§ Directions:
Pictures stay out of the copy; restate everything else in the material exactly.

□ □ □

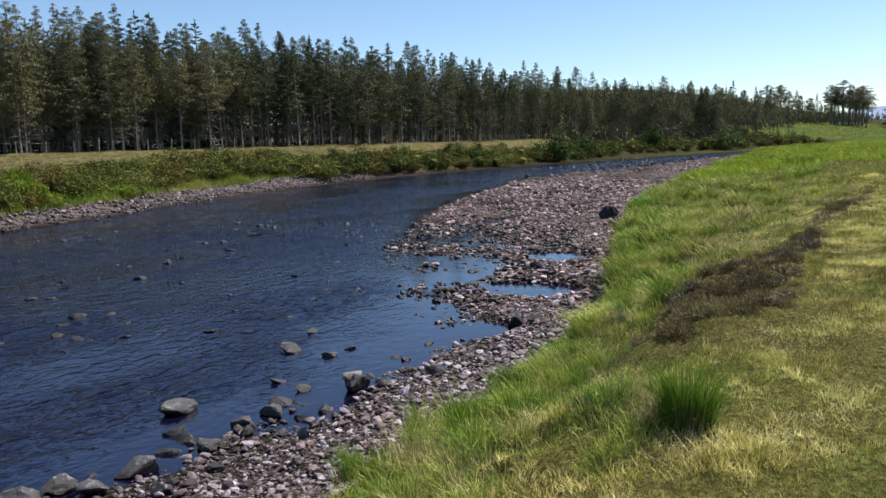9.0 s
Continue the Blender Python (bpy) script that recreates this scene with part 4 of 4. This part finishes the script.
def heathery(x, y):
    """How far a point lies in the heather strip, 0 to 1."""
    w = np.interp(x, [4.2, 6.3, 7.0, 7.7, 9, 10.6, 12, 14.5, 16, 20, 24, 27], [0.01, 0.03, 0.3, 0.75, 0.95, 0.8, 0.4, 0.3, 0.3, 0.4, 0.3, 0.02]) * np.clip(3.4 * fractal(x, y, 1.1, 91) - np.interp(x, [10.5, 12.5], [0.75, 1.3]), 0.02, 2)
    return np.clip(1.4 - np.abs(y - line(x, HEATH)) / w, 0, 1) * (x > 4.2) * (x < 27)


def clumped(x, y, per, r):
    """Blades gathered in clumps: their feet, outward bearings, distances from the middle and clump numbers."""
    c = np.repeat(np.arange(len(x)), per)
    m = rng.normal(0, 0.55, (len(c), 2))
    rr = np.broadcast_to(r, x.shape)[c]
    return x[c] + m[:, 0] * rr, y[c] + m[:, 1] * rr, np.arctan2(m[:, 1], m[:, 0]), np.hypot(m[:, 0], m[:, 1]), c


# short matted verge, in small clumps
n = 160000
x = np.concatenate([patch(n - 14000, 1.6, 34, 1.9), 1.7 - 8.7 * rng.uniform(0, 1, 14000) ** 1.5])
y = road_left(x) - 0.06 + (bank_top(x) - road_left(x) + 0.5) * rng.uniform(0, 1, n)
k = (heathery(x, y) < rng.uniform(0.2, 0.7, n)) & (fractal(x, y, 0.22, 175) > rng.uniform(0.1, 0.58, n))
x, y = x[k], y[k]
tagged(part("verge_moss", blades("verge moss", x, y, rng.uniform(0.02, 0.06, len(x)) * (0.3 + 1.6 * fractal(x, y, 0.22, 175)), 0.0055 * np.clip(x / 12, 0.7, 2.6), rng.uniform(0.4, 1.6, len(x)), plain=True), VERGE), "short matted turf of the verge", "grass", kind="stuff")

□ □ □

§ Complete response:
9.0 s
Continue the Blender Python (bpy) script that recreates this scene with part 4 of 4. This part finishes the script.
def heathery(x, y):
    """How far a point lies in the heather strip, 0 to 1."""
    w = np.interp(x, [4.2, 6.3, 7.0, 7.7, 9, 10.6, 12, 14.5, 16, 20, 24, 27], [0.01, 0.03, 0.3, 0.75, 0.95, 0.8, 0.4, 0.3, 0.3, 0.4, 0.3, 0.02]) * np.clip(3.4 * fractal(x, y, 1.1, 91) - np.interp(x, [10.5, 12.5], [0.75, 1.3]), 0.02, 2)
    return np.clip(1.4 - np.abs(y - line(x, HEATH)) / w, 0, 1) * (x > 4.2) * (x < 27)


def clumped(x, y, per, r):
    """Blades gathered in clumps: their feet, outward bearings, distances from the middle and clump numbers."""
    c = np.repeat(np.arange(len(x)), per)
    m = rng.normal(0, 0.55, (len(c), 2))
    rr = np.broadcast_to(r, x.shape)[c]
    return x[c] + m[:, 0] * rr, y[c] + m[:, 1] * rr, np.arctan2(m[:, 1], m[:, 0]), np.hypot(m[:, 0], m[:, 1]), c


# short matted verge, in small clumps
n = 160000
x = np.concatenate([patch(n - 14000, 1.6, 34, 1.9), 1.7 - 8.7 * rng.uniform(0, 1, 14000) ** 1.5])
y = road_left(x) - 0.06 + (bank_top(x) - road_left(x) + 0.5) * rng.uniform(0, 1, n)
k = (heathery(x, y) < rng.uniform(0.2, 0.7, n)) & (fractal(x, y, 0.22, 175) > rng.uniform(0.1, 0.58, n))
x, y = x[k], y[k]
tagged(part("verge_moss", blades("verge moss", x, y, rng.uniform(0.02, 0.06, len(x)) * (0.3 + 1.6 * fractal(x, y, 0.22, 175)), 0.0055 * np.clip(x / 12, 0.7, 2.6), rng.uniform(0.4, 1.6, len(x)), plain=True), VERGE), "short matted turf of the verge", "grass", kind="stuff")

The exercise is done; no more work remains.